Finding Calm Amidst the Stress

At the beginning of this week, I sent in my pitch for this article. I would write about methods to decrease stress, I decided. The irony: now I am stressed about writing this article.

Over the past couple of weeks, it seems like everything in my life has developed the potential to become a stressor. Recently, I have decided to make a conscious effort to combat this stress. I’ve transitioned to drinking decaf coffee, which for me—an avid coffee drinker—was a big change. However, I have already noticed it helping a little. It seems to decrease my muscular tension, which helps me feel more relaxed. As an alternative to coffee, I’ve started drinking more chamomile tea. I like the feeling of a warm beverage in the mornings and evenings, so tea fills that role while also giving me the added benefits of chamomile’s natural relaxant properties.

Girl holding cup of coffee and book Photo by Vincenzo Malagoli from Pexels

I’ve also dabbled in meditation and yoga. If (like myself) you are a novice in these areas, I’ve found several easy starting points. As far as meditation goes, I’d recommend the Headspace app. In order to enjoy all the benefits, there are in-app purchases involved; however, I have still found the options available on the free version to be worthwhile. One aspect of Headspace that I find particularly convenient is that you can select how long you’d like your guided meditation to be. So if you only have 5 minutes to spare, you can select a 5 minute meditation. If you can allocate a lengthier block of time, there are options for longer meditations as well. If guided meditation isn’t your thing, don’t worry! Before discovering Headspace, most days I would set a timer on my phone (generally ranging from 5 to 20 minutes) and sit in a comfortable place with my eyes closed, focusing on breathing with no external distractions. I enjoy this method as well, but I do find it difficult to keep my thoughts from wandering (and racing) without the help of a guided meditation. When it comes to yoga, I’ve recently started exploring the YouTube page “Yoga With Adrienne.” It’s one of the more well-known online yoga platforms, and I’ve found her videos (particularly those with an emphasis on relaxation) to be an effective remedy to academic, social, and health related stress.

woman practicing yoga and meditating Photo by Polina Tankilevitch from Pexels

When quarantine first began in the Spring, I started running every day. This went on for about two months as I gradually built up endurance and increased my daily mileage. I felt great...until I fractured my foot and had to stop running (and walking) for several weeks. Since my foot healed, I’ve started going on walks every day. Sometimes I jog a little bit too, but lately I’ve found that taking it slow is better for my internal well-being. A slow walk gives me the chance to contemplate my feelings, thoughts, and experiences. If you’re able, I recommend leaving your phone at home during walks. For me, this is helpful in order to stay in a calm state of mind without resorting to external distractions.

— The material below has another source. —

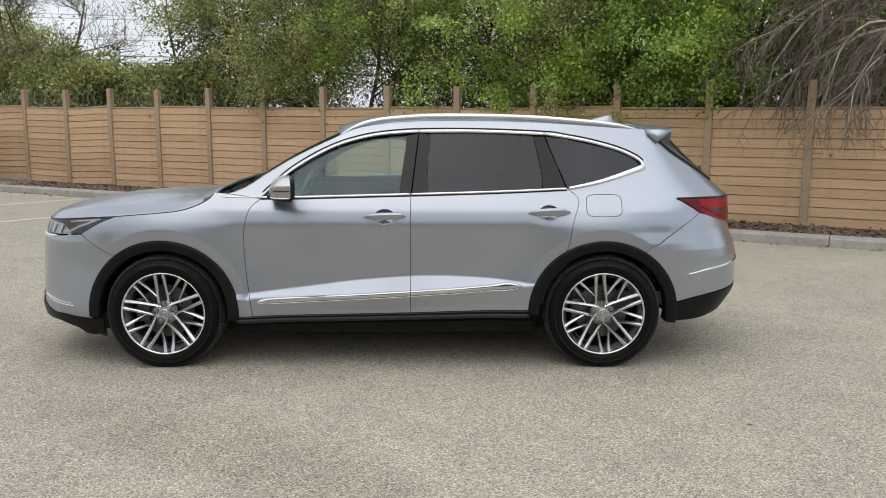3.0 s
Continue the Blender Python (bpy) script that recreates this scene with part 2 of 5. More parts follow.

Woman running with a sunset in the background Image by skeeze from Pixabay

Perhaps the most significant way I have found to destress as of late has been allowing myself the time and energy to do what I like. In the past, my mentality has often been to finish all of my schoolwork and then, if there’s extra time, to do something fun. The problem with that approach is that the academic workload can be never ending. So instead, I’ve started setting aside time throughout my day to read a chapter of Harry Potter, paint with watercolors, rollerblade, bake...the options are endless. These are activities that, given my busy schedule, I normally wouldn’t reserve time for. However, I’ve found that giving myself that time and space helps me bring a more positive energy to the other aspects of my life. When I’m able to do the things I enjoy that don’t necessarily feel important, I feel able to devote more of myself to my work, my academics, and the things that do feel important, like friends, family, activism, and nature.